Hello @KirstieJane, Were you able to take a look at the draft proposal for the project? I have made some edits for the same.

KirstieJane · March 20, 2019, 11:15pm

Hi @souravsingh!

I’m so sorry I dropped the ball here! Are you still interested in the project? I will entirely understand if you’ve found one where folks actually replied to your message

Let me know if you are and I can take a look at the project on Saturday

souravsingh · March 22, 2019, 2:37am

Hello @KirstieJane, I am really interested in working on the project. It would be nice if you can review the proposal and help me in creating a nice proposal.

KirstieJane · March 25, 2019, 9:11am

Hi @souravsingh! I just added some comments to the google doc! Looking good

souravsingh · April 2, 2019, 7:53am

@KirstieJane I have changed the timeline to make it biweekly. Can you take a look and see if it needs improvement?

souravsingh · April 2, 2019, 12:31pm

I have shared the draft proposal on the GSoC website.

KirstieJane · April 4, 2019, 9:28pm

Thanks @souravsingh! The edits look great!

souravsingh · April 5, 2019, 4:36pm

Thanks a lot @KirstieJane. Is there something else that could be added to enhance the proposal?

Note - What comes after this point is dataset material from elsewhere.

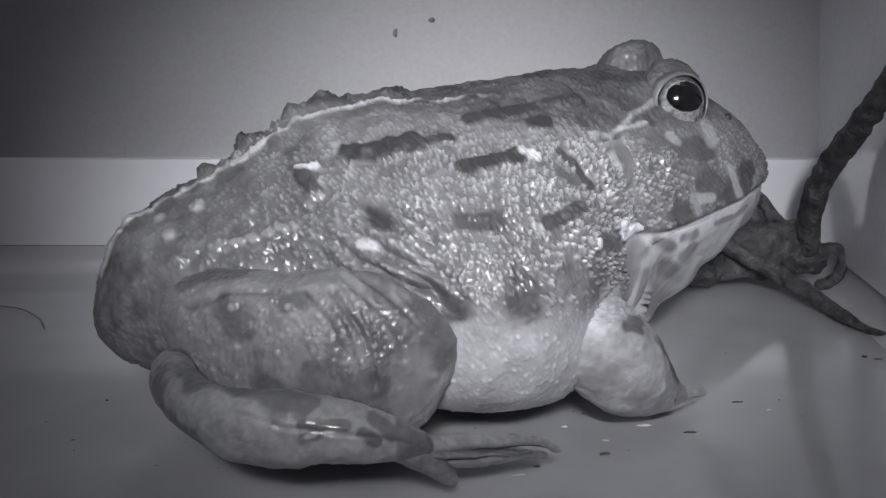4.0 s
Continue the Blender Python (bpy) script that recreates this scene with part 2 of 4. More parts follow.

ankiitgupta7 · April 5, 2019, 10:41pm

Hey @souravsingh, looked at your proposal draft. Your credentials look great.
I thought you could improve on write-up as I see some minor errors in formatting text at certain places and suggested edits for the same in your draft. You can use Grammarly to improve upon this. Also, you can ask your mentor, @KirstieJane if she can share any sample proposal so that you can improve upon if there’s any scope.
All the Best!

souravsingh · April 9, 2019, 6:58pm

@KirstieJane I have uploaded my final proposal to GSoC. I would like to thank you for helping me and I loo forward to working under you.

KirstieJane · April 10, 2019, 11:11am

Thank you @souravsingh!! I’m looking forward to reviewing the applications this weekend

souravsingh · April 19, 2019, 10:30pm

@KirstieJane Would it be possible to start some preliminary work on the project and add some tests for the modules?